Plus récemment, la maison Gucci, menée par Alessandro Michele annonçait elle aussi, renoncer au calendrier officiel de la Fashion Week de Milan, pour ne présenter plus que deux collections par an. Le directeur artistique de la maison italienne, s'est exprimé sur son compte Instragram, mettant en cause le fonctionnement désuet et la cadence effrénée qui nuit à la créativité. 

Un ralentissement qui s'observe aussi chez le consommateur, avide d'une mode plus responsable.

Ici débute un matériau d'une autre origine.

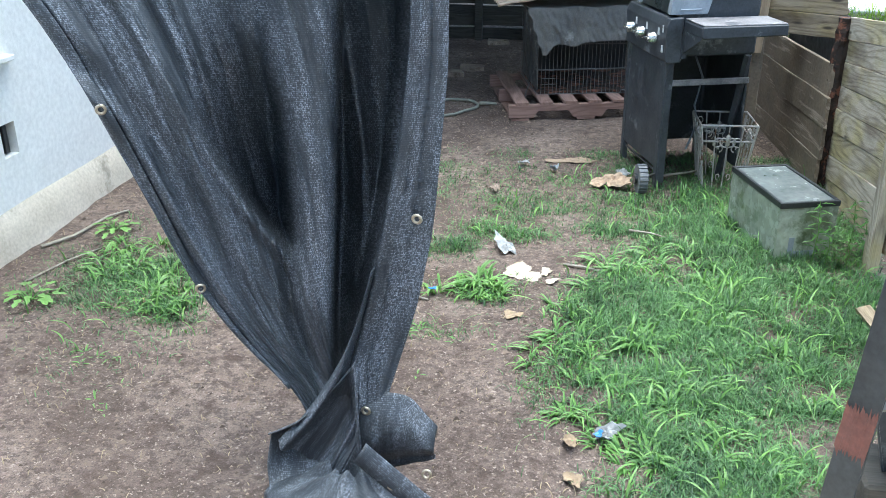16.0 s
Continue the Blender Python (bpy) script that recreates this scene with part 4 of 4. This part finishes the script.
crumpled("paper_scrap", (0.075, 0.15), 11, M_WRAP, "torn translucent white wrapper lying on soil", "litter", pose(0.13, 2.86, gz(0.13, 2.86) + 0.016, 22, 8, 40), 0.016)
crumpled("paper_scrap", (0.145, 0.15), 33, M_CREAM, "torn cream paper plate piece lying on soil", "litter", pose(0.235, 2.62, gz(0.24, 2.62) + 0.003, 3, -3, 10), 0.006)
crumpled("paper_scrap", (0.07, 0.05), 14, M_CREAM, "small cream paper shred on soil", "litter", pose(0.34, 2.63, gz(0.34, 2.63) + 0.003, 0, 0, 70), 0.006)
crumpled("paper_scrap", (0.06, 0.04), 15, M_CREAM, "small cream paper shred on soil", "litter", pose(0.37, 2.53, gz(0.37, 2.53) + 0.006, 0, 0, 10), 0.006)
crumpled("leaf_scrap", (0.06, 0.075), 16, M_DEADLEAF, "dry torn leaf on soil", "litter", pose(0.235, 2.2, gz(0.235, 2.2) + 0.003, 0, 0, 30), 0.007)
crumpled("cardboard", (0.2, 0.13), 17, M_CARD, "soggy torn brown cardboard by the barbecue wheel", "litter", pose(0.62, 3.83, gz(0.62, 3.83) + 0.035, 10, -8, 20), 0.018)
crumpled("cardboard", (0.26, 0.10), 18, M_MUD, "flattened muddy cardboard on soil", "litter", pose(0.4, 4.26, gz(0.4, 4.26) + 0.006, 0, 0, 8), 0.006)
crumpled("paper_scrap", (0.09, 0.07), 19, M_WRAP, "crumpled pale wrapper by the cardboard", "litter", pose(0.68, 4.0, gz(0.68, 4.0) + 0.02, 0, 0, 50), 0.025)
crumpled("paper_scrap", (0.075, 0.055), 20, M_WRAP, "small white tissue on soil", "litter", pose(0.12, 4.13, gz(0.12, 4.13) + 0.014, 0, 0, 20), 0.016)
crumpled("plastic_scrap", (0.035, 0.03), 21, M_BLUE, "tiny bright blue plastic scrap on soil", "litter", pose(-0.115, 2.385, gz(-0.115, 2.385) + 0.012, 10, 10, 0), 0.012)
crumpled("wrapper", (0.1, 0.045), 22, M_WRAP, "white and blue wrapper at the grass edge", "litter", pose(0.6, 1.44, gz(0.6, 1.44) + 0.014, 8, 0, 20), 0.016)
crumpled("plastic_scrap", (0.03, 0.02), 23, M_BLUE, "blue printed wrapper corner on soil", "litter", pose(0.575, 1.415, gz(0.57, 1.41) + 0.026, 8, 0, 20), 0.008)
crumpled("leaf_scrap", (0.05, 0.06), 24, M_DEADLEAF, "dry torn leaf on soil", "litter", pose(0.49, 1.38, gz(0.49, 1.38) + 0.012, 0, 0, 0), 0.01)
crumpled("leaf_scrap", (0.05, 0.065), 25, M_DEADLEAF, "yellowed dry leaf on soil", "litter", pose(0.508, 1.19, gz(0.508, 1.19) + 0.01, 0, 0, 0), 0.008)
crumpled("pebble", (0.06, 0.05), 26, M_STONE, "small pale stone on soil", "stone", pose(0.0, 3.66, gz(0, 3.66) + 0.004, 0, 0, 0), 0.02)
crumpled("pebble", (0.05, 0.04), 27, M_CAP, "small grey stone on soil", "stone", pose(0.3, 4.03, gz(0.3, 4.03) + 0.004, 0, 0, 0), 0.03)
crumpled("paper_scrap", (0.14, 0.07), 28, M_CAP, "muddy pink-grey rag on thin grass", "litter", pose(-0.48, 3.42, gz(-0.48, 3.42) + 0.012, 0, 0, 0), 0.014)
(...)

Des pièces de seconde main relayées sur des comptes Instagram dédiés au vintage aux collections produites en édition limitée, les alternatives à la fast fashion s'imposent comme une nouvelle norme face à l'urgence climatique. 

Une lettre ouverte à l'industrie de la mode 

Une volonté de ralentir le rythme que partagent des centaines d'acteurs principaux de la sphère mode. Le styliste belge Dries Van Noten, publiait le 12 mai 2020, une lettre ouverte à l'industrie de la mode signée par des créateurs de mode comme Isabel Marant, Mary Katrantzou, Jason Wu mais aussi par des géants du retail comme Selfridges.

"Le contexte actuel, bien que tendu, offre la possibilité d'un changement fondamental qui simplifierait l'industrie et la rendrait plus durable sur le plan environnemental et social" expliquent les signataires qui souhaitent aligner les présentations de collections avec les saisons en cours. En somme, les collections automne-hiver s'étendraient d'août à janvier et les collections printemps-été, de février à juillet. 

La lettre ouverte appelle aussi à repenser le format des défilés, restreindre les déplacements en misant sur des plateformes digitales et freiner les soldes. Une demande de renouveau qui avait déjà été évoquée par le passé mais que la crise sanitaire a accélérée.